Exercise 5.5 — Interpreting Assembly Metrics (Hard)

After running Flye, you get two different assemblies from two different samples. Flye produces a summary file (assembly_info.txt) that reports these statistics:

Metric	Assembly A	Assembly B
Number of contigs	3	47
Largest contig	4,890 bp	1,203 bp
N50	4,890 bp	820 bp
Total assembled length	6,100 bp	12,500 bp
Coverage depth	450×	450×

The expected viral genome size is ~5 kb (it has two segments: DNA-A ~2.8 kb and DNA-B ~2.6 kb).

Which assembly is better? Justify your answer using at least two of the metrics above.
What does N50 mean?

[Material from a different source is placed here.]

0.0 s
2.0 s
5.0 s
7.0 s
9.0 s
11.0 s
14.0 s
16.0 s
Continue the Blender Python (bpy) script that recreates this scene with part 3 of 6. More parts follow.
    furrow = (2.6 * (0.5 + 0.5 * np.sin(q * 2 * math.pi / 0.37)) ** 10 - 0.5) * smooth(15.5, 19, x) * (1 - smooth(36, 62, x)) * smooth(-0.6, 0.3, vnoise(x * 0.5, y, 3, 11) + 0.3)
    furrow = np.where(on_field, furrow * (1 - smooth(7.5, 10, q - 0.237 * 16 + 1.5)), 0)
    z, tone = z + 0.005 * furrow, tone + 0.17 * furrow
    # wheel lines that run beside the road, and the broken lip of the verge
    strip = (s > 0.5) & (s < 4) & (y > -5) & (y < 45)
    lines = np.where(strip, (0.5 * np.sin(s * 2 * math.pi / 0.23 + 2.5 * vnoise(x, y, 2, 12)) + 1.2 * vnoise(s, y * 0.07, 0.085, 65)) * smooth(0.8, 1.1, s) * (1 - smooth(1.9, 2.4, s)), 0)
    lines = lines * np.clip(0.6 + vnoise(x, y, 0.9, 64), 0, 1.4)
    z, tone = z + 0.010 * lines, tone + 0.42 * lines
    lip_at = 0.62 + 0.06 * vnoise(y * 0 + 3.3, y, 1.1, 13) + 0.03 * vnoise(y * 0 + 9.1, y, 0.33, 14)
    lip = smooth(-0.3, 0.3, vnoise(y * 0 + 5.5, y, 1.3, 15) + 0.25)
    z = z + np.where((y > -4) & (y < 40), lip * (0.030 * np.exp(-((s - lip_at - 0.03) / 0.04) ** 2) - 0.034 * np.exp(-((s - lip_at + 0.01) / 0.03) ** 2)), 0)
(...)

Explain it in plain language without using any formulas.
Assembly B has a total length of 12,500 bp — more than twice the expected genome size. Both samples had the same coverage, so it is not a data volume problem. What are two possible explanations for this?
Assembly A has 3 contigs but the genome only has 2 segments. What could the third contig represent?

Discussion: N50 is the most commonly used metric to judge assembly quality, but it can be misleading. Describe a scenario where an assembly could have a very high N50 but still be wrong or problematic.

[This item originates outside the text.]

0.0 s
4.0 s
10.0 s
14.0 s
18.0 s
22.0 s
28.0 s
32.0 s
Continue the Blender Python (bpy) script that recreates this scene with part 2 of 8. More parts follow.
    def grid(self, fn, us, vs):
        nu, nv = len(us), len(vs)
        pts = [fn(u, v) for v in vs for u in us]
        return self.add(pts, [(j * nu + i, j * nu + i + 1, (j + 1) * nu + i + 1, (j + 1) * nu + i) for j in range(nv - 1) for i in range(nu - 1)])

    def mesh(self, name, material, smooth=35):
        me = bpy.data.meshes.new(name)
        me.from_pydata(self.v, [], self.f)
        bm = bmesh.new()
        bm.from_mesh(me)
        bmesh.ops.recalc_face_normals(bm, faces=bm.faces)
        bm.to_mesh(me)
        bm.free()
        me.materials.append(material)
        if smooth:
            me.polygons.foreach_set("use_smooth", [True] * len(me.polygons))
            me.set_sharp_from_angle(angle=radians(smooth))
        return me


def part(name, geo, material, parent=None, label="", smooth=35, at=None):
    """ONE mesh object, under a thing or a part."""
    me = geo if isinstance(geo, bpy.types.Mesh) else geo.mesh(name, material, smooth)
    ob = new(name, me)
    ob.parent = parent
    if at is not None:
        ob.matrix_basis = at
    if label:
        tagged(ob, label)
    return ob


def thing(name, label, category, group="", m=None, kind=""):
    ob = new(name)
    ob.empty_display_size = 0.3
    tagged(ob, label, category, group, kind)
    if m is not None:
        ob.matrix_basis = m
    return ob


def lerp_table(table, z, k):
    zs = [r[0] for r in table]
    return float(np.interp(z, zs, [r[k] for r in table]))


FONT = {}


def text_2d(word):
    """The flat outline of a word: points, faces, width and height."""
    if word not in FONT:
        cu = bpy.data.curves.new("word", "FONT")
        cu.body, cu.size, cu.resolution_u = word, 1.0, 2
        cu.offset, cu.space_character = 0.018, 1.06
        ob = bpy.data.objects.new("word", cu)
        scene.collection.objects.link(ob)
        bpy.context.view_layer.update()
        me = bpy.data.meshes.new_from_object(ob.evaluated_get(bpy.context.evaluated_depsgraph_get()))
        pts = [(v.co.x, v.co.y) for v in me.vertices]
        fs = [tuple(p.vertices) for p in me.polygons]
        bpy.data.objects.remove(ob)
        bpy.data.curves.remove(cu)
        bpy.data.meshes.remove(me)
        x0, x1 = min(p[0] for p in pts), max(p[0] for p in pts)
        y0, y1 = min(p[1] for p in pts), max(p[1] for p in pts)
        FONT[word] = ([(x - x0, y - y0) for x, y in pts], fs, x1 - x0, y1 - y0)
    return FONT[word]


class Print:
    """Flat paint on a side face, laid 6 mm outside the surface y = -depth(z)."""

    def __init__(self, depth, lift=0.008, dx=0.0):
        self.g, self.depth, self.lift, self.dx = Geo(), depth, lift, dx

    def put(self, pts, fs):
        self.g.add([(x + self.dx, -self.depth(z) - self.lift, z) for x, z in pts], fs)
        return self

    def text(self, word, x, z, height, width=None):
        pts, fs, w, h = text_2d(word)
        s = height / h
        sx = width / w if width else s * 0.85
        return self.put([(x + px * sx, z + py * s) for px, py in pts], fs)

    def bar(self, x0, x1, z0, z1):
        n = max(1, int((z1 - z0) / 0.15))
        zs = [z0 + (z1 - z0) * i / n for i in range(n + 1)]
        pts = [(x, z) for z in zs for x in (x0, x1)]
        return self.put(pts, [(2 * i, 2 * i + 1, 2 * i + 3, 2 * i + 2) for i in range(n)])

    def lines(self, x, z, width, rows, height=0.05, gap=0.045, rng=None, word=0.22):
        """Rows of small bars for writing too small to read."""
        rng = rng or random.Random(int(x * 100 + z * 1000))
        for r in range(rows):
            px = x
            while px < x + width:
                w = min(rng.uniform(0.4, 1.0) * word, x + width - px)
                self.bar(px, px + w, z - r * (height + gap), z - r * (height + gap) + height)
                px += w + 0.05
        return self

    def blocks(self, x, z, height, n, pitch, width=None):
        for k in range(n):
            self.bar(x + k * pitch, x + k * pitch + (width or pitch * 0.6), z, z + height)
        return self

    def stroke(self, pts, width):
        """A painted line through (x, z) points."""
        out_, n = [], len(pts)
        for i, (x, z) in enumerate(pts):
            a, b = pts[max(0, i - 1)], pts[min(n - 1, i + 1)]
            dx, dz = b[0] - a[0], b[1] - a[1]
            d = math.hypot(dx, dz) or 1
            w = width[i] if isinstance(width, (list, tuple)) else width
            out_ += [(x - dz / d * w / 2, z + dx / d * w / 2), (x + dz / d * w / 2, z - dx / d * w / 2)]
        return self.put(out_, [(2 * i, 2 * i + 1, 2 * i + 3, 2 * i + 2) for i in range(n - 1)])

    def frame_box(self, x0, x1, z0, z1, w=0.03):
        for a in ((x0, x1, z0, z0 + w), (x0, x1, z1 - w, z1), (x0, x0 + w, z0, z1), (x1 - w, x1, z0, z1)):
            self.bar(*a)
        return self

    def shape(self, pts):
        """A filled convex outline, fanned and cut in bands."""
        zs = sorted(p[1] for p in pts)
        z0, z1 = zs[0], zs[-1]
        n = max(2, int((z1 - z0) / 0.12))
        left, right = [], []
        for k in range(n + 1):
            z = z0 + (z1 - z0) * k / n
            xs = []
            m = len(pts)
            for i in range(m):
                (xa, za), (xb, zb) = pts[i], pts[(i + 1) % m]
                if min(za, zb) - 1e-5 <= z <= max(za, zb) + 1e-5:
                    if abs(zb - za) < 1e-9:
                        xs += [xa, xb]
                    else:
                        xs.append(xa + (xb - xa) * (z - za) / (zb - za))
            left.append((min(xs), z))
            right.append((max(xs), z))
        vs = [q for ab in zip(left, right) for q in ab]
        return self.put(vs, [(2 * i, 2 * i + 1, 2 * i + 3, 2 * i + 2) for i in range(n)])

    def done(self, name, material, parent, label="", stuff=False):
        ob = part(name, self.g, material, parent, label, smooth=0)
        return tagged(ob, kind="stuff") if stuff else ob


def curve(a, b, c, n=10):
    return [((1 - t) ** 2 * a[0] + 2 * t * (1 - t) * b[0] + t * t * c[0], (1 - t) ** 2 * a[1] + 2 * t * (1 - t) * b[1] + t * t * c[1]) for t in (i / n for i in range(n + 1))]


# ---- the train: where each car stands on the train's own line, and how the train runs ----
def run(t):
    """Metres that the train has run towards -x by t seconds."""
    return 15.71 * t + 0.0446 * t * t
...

Exercise 5.6 — End-to-End Pipeline Design (Challenge)

This is an open-ended design exercise. There is no single correct answer — focus on your reasoning.

Scenario: You have just received 10 Nanopore sequencing runs from a cassava field survey in Uganda. Each run is a separate barcode FASTQ file (like barcode57.fastq). Your goal is to determine which of the 10 plants are infected with ACMV (African Cassava Mosaic Virus).

Design a complete analysis pipeline. You do not need to write every command — describe the steps, the tools, and the reasoning.

Folder structure — Sketch the directory layout you would use. What goes where?
QC — What do you check? What do you do with a sample that fails?
Contamination removal — What reference do you need and what tool do you use?
Coverage check — Before assembling, how do you verify each sample has enough depth?
Assembly — De novo or reference-based? Does your answer change depending on the question you are trying to answer?
Confirmation — After assembly, how do you confirm that a contig is actually ACMV and not something else?
Automation — You have 10 samples. How do you avoid running every command 10 times manually?
Final output — What would your results table look like? What columns would it have?

Discussion: In a real disease outbreak, speed matters. Which of the 8 steps above can run at the same time (in parallel)? Which must happen in a fixed order? If you had to draw this as a flowchart, what would it look like?